### WHAT IS ASKED
Repeat every line exactly, keeping the pictures out of the copy.

### GIVEN MATERIAL
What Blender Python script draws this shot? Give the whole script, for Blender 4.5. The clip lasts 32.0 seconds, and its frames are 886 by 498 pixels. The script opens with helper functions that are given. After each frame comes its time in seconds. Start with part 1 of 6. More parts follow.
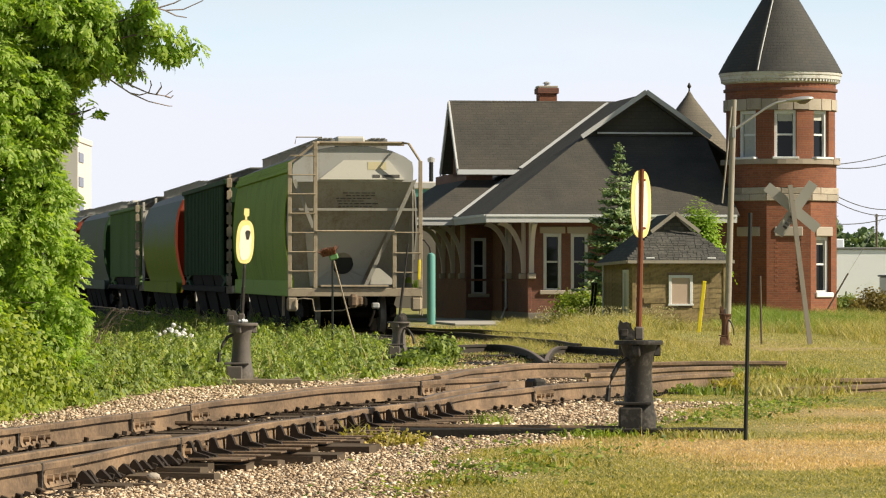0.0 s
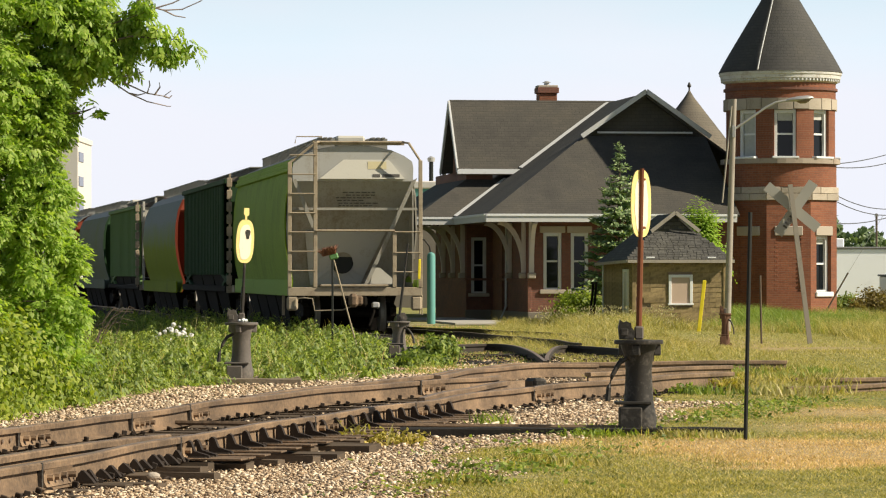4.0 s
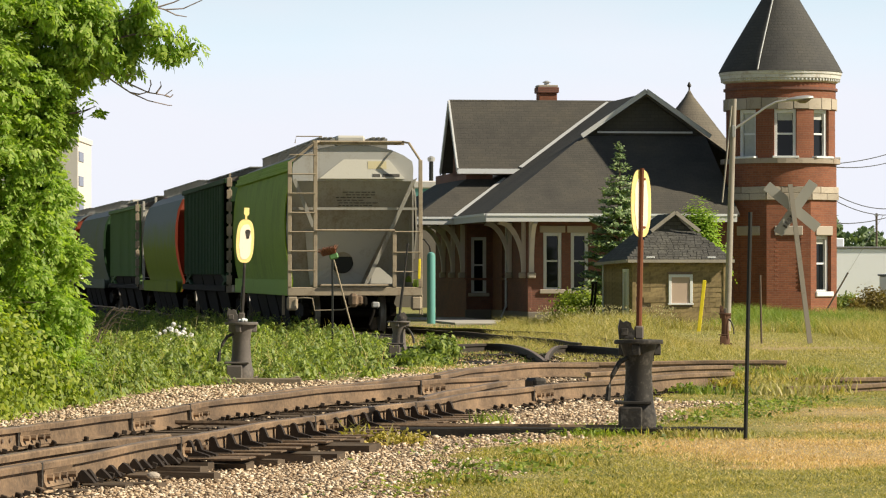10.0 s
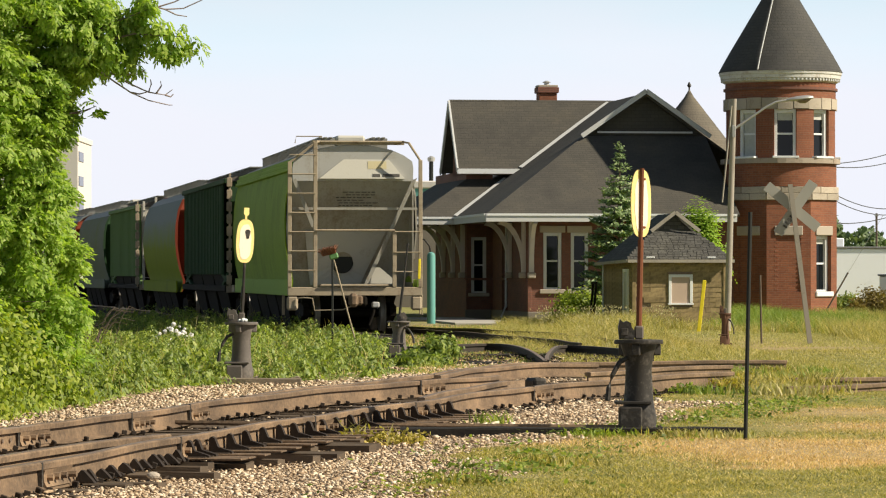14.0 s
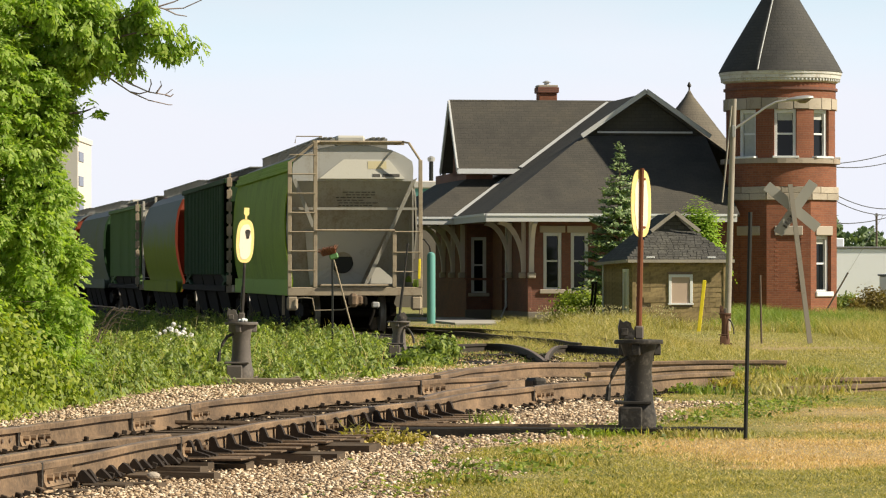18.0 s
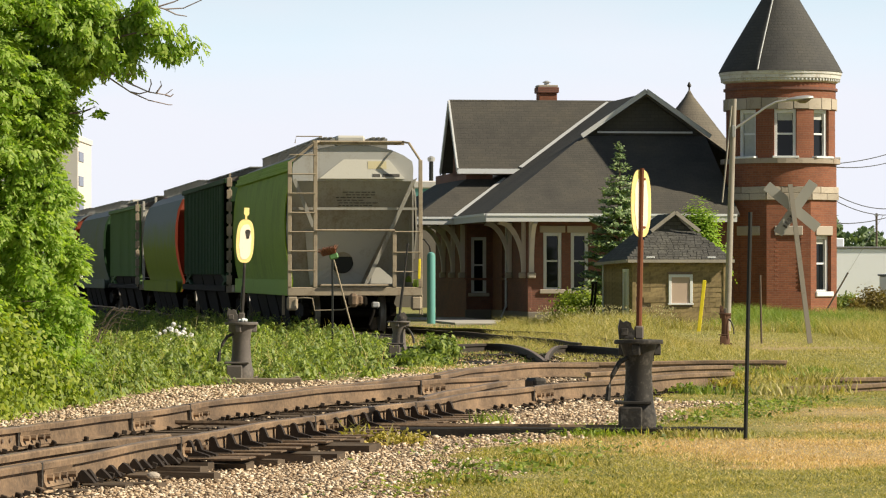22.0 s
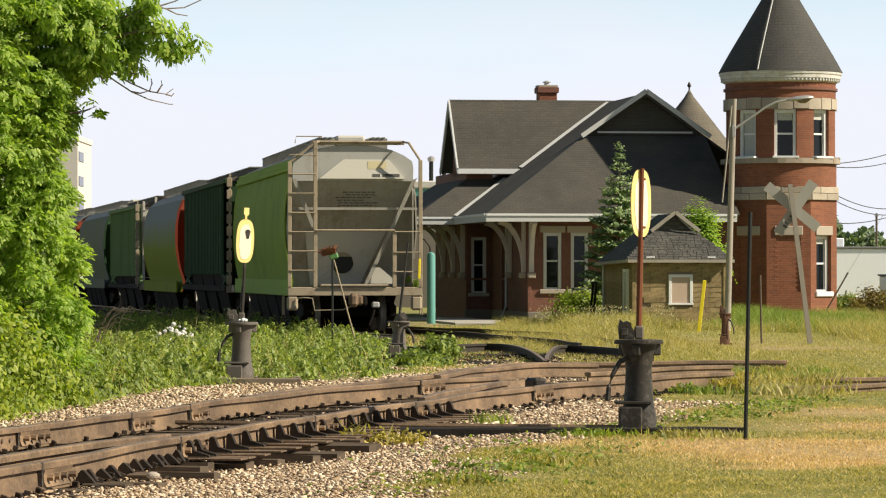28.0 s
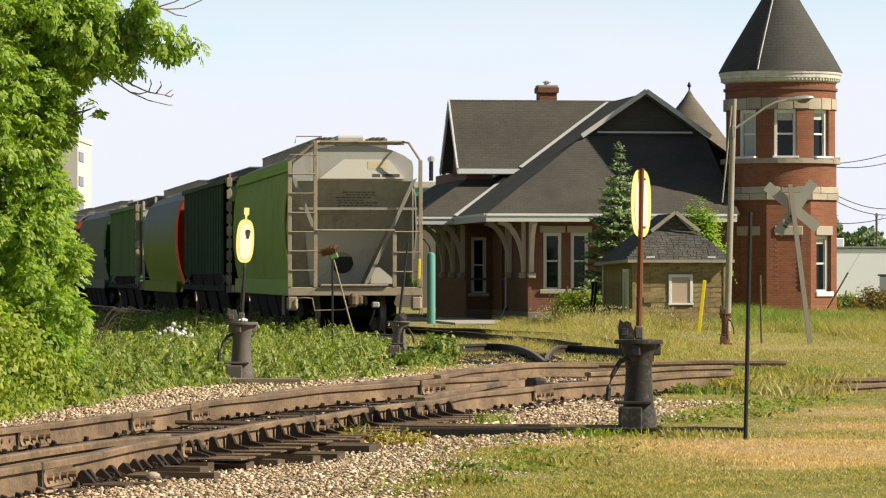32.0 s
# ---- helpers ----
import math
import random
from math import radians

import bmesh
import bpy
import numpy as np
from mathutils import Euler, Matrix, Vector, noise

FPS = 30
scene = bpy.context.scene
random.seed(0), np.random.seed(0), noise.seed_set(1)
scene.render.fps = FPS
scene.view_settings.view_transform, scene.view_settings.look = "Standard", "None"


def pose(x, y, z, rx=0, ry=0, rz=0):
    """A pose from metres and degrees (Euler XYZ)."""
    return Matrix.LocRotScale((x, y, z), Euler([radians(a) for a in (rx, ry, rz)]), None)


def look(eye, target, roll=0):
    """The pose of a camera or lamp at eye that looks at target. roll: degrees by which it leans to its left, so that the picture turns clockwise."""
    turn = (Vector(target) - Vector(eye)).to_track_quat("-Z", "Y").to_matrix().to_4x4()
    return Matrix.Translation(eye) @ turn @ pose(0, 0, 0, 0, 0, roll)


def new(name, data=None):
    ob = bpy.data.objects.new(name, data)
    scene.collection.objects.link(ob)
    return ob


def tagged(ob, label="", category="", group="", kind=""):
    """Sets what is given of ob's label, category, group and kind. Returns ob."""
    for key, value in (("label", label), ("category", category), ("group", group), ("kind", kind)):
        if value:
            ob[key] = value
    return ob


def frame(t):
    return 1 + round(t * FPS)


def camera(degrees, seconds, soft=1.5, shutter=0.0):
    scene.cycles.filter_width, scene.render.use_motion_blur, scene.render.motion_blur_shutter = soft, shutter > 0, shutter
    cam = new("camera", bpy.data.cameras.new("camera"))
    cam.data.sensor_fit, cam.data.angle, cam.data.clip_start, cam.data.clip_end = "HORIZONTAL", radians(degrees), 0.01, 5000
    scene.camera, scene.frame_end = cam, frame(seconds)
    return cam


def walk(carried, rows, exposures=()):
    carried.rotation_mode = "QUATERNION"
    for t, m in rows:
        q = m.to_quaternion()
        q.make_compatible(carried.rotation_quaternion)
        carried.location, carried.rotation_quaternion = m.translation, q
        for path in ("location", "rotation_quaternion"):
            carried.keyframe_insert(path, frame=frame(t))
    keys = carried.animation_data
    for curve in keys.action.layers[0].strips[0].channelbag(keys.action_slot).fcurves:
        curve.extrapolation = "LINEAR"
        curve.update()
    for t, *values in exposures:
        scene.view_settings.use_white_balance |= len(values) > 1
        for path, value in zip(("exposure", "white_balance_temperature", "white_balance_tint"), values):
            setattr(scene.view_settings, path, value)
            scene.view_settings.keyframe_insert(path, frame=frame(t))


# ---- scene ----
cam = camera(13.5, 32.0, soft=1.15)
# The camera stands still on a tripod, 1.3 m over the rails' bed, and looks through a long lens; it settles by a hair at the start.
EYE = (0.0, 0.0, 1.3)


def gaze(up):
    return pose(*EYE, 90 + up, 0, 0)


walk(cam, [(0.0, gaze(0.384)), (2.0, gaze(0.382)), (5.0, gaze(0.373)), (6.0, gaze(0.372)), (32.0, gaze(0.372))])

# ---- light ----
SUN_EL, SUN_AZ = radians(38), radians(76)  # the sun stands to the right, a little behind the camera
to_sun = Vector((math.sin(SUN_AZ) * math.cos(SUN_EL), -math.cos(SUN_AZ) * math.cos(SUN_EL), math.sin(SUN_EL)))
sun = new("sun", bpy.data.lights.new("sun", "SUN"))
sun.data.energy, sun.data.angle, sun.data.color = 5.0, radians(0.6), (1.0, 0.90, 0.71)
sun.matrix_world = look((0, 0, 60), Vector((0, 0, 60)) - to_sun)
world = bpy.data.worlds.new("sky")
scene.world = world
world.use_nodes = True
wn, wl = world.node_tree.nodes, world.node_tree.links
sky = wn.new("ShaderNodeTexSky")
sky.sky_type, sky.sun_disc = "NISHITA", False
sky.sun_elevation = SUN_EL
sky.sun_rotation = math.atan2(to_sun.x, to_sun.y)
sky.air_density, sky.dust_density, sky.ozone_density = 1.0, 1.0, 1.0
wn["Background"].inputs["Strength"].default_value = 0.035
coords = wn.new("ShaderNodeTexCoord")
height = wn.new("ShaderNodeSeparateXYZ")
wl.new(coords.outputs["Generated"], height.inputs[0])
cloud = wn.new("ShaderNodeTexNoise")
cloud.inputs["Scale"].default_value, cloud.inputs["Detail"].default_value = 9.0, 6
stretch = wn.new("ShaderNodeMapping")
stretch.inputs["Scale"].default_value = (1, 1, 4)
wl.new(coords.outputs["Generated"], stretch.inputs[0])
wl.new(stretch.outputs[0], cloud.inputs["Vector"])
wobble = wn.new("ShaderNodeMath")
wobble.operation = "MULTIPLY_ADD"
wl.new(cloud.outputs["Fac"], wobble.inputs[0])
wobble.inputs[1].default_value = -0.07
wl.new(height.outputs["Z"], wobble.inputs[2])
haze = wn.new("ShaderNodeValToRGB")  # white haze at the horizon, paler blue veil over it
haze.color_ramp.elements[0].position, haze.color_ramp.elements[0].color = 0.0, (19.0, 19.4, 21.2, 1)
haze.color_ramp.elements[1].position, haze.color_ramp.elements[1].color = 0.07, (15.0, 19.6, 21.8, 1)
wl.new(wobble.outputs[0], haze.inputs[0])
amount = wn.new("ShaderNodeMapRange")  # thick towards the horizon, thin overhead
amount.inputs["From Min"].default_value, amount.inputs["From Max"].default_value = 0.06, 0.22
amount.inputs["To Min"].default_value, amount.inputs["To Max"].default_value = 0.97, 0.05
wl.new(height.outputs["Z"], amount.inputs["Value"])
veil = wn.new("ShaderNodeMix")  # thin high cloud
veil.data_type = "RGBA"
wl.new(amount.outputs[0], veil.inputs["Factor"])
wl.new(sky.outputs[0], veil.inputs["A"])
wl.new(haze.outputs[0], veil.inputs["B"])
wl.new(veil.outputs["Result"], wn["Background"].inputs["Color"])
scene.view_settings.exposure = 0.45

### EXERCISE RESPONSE
What Blender Python script draws this shot? Give the whole script, for Blender 4.5. The clip lasts 32.0 seconds, and its frames are 886 by 498 pixels. The script opens with helper functions that are given. After each frame comes its time in seconds. Start with part 1 of 6. More parts follow.
0.0 s
4.0 s
10.0 s
14.0 s
18.0 s
22.0 s
28.0 s
32.0 s
# ---- helpers ----
import math
import random
from math import radians

import bmesh
import bpy
import numpy as np
from mathutils import Euler, Matrix, Vector, noise

FPS = 30
scene = bpy.context.scene
random.seed(0), np.random.seed(0), noise.seed_set(1)
scene.render.fps = FPS
scene.view_settings.view_transform, scene.view_settings.look = "Standard", "None"


def pose(x, y, z, rx=0, ry=0, rz=0):
    """A pose from metres and degrees (Euler XYZ)."""
    return Matrix.LocRotScale((x, y, z), Euler([radians(a) for a in (rx, ry, rz)]), None)


def look(eye, target, roll=0):
    """The pose of a camera or lamp at eye that looks at target. roll: degrees by which it leans to its left, so that the picture turns clockwise."""
    turn = (Vector(target) - Vector(eye)).to_track_quat("-Z", "Y").to_matrix().to_4x4()
    return Matrix.Translation(eye) @ turn @ pose(0, 0, 0, 0, 0, roll)


def new(name, data=None):
    ob = bpy.data.objects.new(name, data)
    scene.collection.objects.link(ob)
    return ob


def tagged(ob, label="", category="", group="", kind=""):
    """Sets what is given of ob's label, category, group and kind. Returns ob."""
    for key, value in (("label", label), ("category", category), ("group", group), ("kind", kind)):
        if value:
            ob[key] = value
    return ob


def frame(t):
    return 1 + round(t * FPS)


def camera(degrees, seconds, soft=1.5, shutter=0.0):
    scene.cycles.filter_width, scene.render.use_motion_blur, scene.render.motion_blur_shutter = soft, shutter > 0, shutter
    cam = new("camera", bpy.data.cameras.new("camera"))
    cam.data.sensor_fit, cam.data.angle, cam.data.clip_start, cam.data.clip_end = "HORIZONTAL", radians(degrees), 0.01, 5000
    scene.camera, scene.frame_end = cam, frame(seconds)
    return cam


def walk(carried, rows, exposures=()):
    carried.rotation_mode = "QUATERNION"
    for t, m in rows:
        q = m.to_quaternion()
        q.make_compatible(carried.rotation_quaternion)
        carried.location, carried.rotation_quaternion = m.translation, q
        for path in ("location", "rotation_quaternion"):
            carried.keyframe_insert(path, frame=frame(t))
    keys = carried.animation_data
    for curve in keys.action.layers[0].strips[0].channelbag(keys.action_slot).fcurves:
        curve.extrapolation = "LINEAR"
        curve.update()
    for t, *values in exposures:
        scene.view_settings.use_white_balance |= len(values) > 1
        for path, value in zip(("exposure", "white_balance_temperature", "white_balance_tint"), values):
            setattr(scene.view_settings, path, value)
            scene.view_settings.keyframe_insert(path, frame=frame(t))


# ---- scene ----
cam = camera(13.5, 32.0, soft=1.15)
# The camera stands still on a tripod, 1.3 m over the rails' bed, and looks through a long lens; it settles by a hair at the start.
EYE = (0.0, 0.0, 1.3)


def gaze(up):
    return pose(*EYE, 90 + up, 0, 0)


walk(cam, [(0.0, gaze(0.384)), (2.0, gaze(0.382)), (5.0, gaze(0.373)), (6.0, gaze(0.372)), (32.0, gaze(0.372))])

# ---- light ----
SUN_EL, SUN_AZ = radians(38), radians(76)  # the sun stands to the right, a little behind the camera
to_sun = Vector((math.sin(SUN_AZ) * math.cos(SUN_EL), -math.cos(SUN_AZ) * math.cos(SUN_EL), math.sin(SUN_EL)))
sun = new("sun", bpy.data.lights.new("sun", "SUN"))
sun.data.energy, sun.data.angle, sun.data.color = 5.0, radians(0.6), (1.0, 0.90, 0.71)
sun.matrix_world = look((0, 0, 60), Vector((0, 0, 60)) - to_sun)
world = bpy.data.worlds.new("sky")
scene.world = world
world.use_nodes = True
wn, wl = world.node_tree.nodes, world.node_tree.links
sky = wn.new("ShaderNodeTexSky")
sky.sky_type, sky.sun_disc = "NISHITA", False
sky.sun_elevation = SUN_EL
sky.sun_rotation = math.atan2(to_sun.x, to_sun.y)
sky.air_density, sky.dust_density, sky.ozone_density = 1.0, 1.0, 1.0
wn["Background"].inputs["Strength"].default_value = 0.035
coords = wn.new("ShaderNodeTexCoord")
height = wn.new("ShaderNodeSeparateXYZ")
wl.new(coords.outputs["Generated"], height.inputs[0])
cloud = wn.new("ShaderNodeTexNoise")
cloud.inputs["Scale"].default_value, cloud.inputs["Detail"].default_value = 9.0, 6
stretch = wn.new("ShaderNodeMapping")
stretch.inputs["Scale"].default_value = (1, 1, 4)
wl.new(coords.outputs["Generated"], stretch.inputs[0])
wl.new(stretch.outputs[0], cloud.inputs["Vector"])
wobble = wn.new("ShaderNodeMath")
wobble.operation = "MULTIPLY_ADD"
wl.new(cloud.outputs["Fac"], wobble.inputs[0])
wobble.inputs[1].default_value = -0.07
wl.new(height.outputs["Z"], wobble.inputs[2])
haze = wn.new("ShaderNodeValToRGB")  # white haze at the horizon, paler blue veil over it
haze.color_ramp.elements[0].position, haze.color_ramp.elements[0].color = 0.0, (19.0, 19.4, 21.2, 1)
haze.color_ramp.elements[1].position, haze.color_ramp.elements[1].color = 0.07, (15.0, 19.6, 21.8, 1)
wl.new(wobble.outputs[0], haze.inputs[0])
amount = wn.new("ShaderNodeMapRange")  # thick towards the horizon, thin overhead
amount.inputs["From Min"].default_value, amount.inputs["From Max"].default_value = 0.06, 0.22
amount.inputs["To Min"].default_value, amount.inputs["To Max"].default_value = 0.97, 0.05
wl.new(height.outputs["Z"], amount.inputs["Value"])
veil = wn.new("ShaderNodeMix")  # thin high cloud
veil.data_type = "RGBA"
wl.new(amount.outputs[0], veil.inputs["Factor"])
wl.new(sky.outputs[0], veil.inputs["A"])
wl.new(haze.outputs[0], veil.inputs["B"])
wl.new(veil.outputs["Result"], wn["Background"].inputs["Color"])
scene.view_settings.exposure = 0.45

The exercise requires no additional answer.